Begin DATASET SECTION

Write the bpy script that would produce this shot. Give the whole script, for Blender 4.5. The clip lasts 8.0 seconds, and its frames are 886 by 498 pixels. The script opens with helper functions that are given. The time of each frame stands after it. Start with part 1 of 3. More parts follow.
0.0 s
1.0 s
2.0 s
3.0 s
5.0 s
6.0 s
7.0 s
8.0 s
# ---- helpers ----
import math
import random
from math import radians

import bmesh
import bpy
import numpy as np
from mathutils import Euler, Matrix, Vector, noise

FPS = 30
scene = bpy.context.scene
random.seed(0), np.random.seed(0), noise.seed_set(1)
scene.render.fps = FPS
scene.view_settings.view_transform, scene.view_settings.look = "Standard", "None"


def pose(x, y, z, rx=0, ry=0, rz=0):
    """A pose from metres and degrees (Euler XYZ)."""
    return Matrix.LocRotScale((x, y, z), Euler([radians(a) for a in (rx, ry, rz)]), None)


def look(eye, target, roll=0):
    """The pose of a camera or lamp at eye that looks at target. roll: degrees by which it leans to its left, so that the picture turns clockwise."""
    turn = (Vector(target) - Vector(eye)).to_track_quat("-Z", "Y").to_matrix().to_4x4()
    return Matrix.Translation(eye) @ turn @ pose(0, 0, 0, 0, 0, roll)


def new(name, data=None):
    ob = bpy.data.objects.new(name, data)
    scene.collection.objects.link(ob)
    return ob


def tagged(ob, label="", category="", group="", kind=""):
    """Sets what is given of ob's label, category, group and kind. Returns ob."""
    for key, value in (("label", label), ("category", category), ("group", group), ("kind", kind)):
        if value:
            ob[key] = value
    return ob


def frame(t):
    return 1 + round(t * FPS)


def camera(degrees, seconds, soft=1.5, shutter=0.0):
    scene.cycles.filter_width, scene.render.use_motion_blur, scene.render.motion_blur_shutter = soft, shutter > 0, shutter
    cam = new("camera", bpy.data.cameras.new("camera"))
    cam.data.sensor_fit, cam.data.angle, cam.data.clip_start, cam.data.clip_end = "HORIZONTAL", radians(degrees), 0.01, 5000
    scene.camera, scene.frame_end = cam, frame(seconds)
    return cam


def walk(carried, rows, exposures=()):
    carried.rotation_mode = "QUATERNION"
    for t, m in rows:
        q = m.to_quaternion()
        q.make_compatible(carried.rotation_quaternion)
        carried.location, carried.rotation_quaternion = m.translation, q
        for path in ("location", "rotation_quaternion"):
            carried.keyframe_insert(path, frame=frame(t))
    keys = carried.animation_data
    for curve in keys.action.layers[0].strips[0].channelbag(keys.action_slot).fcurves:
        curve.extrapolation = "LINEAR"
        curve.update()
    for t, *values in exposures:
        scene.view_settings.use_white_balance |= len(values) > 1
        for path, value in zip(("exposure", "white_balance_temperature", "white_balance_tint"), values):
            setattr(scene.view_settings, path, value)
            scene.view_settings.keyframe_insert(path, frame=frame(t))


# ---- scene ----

End DATASET SECTION

Copy out the data shown above without altering anything.

• _TASK RESPONSE_
Write the bpy script that would produce this shot. Give the whole script, for Blender 4.5. The clip lasts 8.0 seconds, and its frames are 886 by 498 pixels. The script opens with helper functions that are given. The time of each frame stands after it. Start with part 1 of 3. More parts follow.
0.0 s
1.0 s
2.0 s
3.0 s
5.0 s
6.0 s
7.0 s
8.0 s
# ---- helpers ----
import math
import random
from math import radians

import bmesh
import bpy
import numpy as np
from mathutils import Euler, Matrix, Vector, noise

FPS = 30
scene = bpy.context.scene
random.seed(0), np.random.seed(0), noise.seed_set(1)
scene.render.fps = FPS
scene.view_settings.view_transform, scene.view_settings.look = "Standard", "None"


def pose(x, y, z, rx=0, ry=0, rz=0):
    """A pose from metres and degrees (Euler XYZ)."""
    return Matrix.LocRotScale((x, y, z), Euler([radians(a) for a in (rx, ry, rz)]), None)


def look(eye, target, roll=0):
    """The pose of a camera or lamp at eye that looks at target. roll: degrees by which it leans to its left, so that the picture turns clockwise."""
    turn = (Vector(target) - Vector(eye)).to_track_quat("-Z", "Y").to_matrix().to_4x4()
    return Matrix.Translation(eye) @ turn @ pose(0, 0, 0, 0, 0, roll)


def new(name, data=None):
    ob = bpy.data.objects.new(name, data)
    scene.collection.objects.link(ob)
    return ob


def tagged(ob, label="", category="", group="", kind=""):
    """Sets what is given of ob's label, category, group and kind. Returns ob."""
    for key, value in (("label", label), ("category", category), ("group", group), ("kind", kind)):
        if value:
            ob[key] = value
    return ob


def frame(t):
    return 1 + round(t * FPS)


def camera(degrees, seconds, soft=1.5, shutter=0.0):
    scene.cycles.filter_width, scene.render.use_motion_blur, scene.render.motion_blur_shutter = soft, shutter > 0, shutter
    cam = new("camera", bpy.data.cameras.new("camera"))
    cam.data.sensor_fit, cam.data.angle, cam.data.clip_start, cam.data.clip_end = "HORIZONTAL", radians(degrees), 0.01, 5000
    scene.camera, scene.frame_end = cam, frame(seconds)
    return cam


def walk(carried, rows, exposures=()):
    carried.rotation_mode = "QUATERNION"
    for t, m in rows:
        q = m.to_quaternion()
        q.make_compatible(carried.rotation_quaternion)
        carried.location, carried.rotation_quaternion = m.translation, q
        for path in ("location", "rotation_quaternion"):
            carried.keyframe_insert(path, frame=frame(t))
    keys = carried.animation_data
    for curve in keys.action.layers[0].strips[0].channelbag(keys.action_slot).fcurves:
        curve.extrapolation = "LINEAR"
        curve.update()
    for t, *values in exposures:
        scene.view_settings.use_white_balance |= len(values) > 1
        for path, value in zip(("exposure", "white_balance_temperature", "white_balance_tint"), values):
            setattr(scene.view_settings, path, value)
            scene.view_settings.keyframe_insert(path, frame=frame(t))


# ---- scene ----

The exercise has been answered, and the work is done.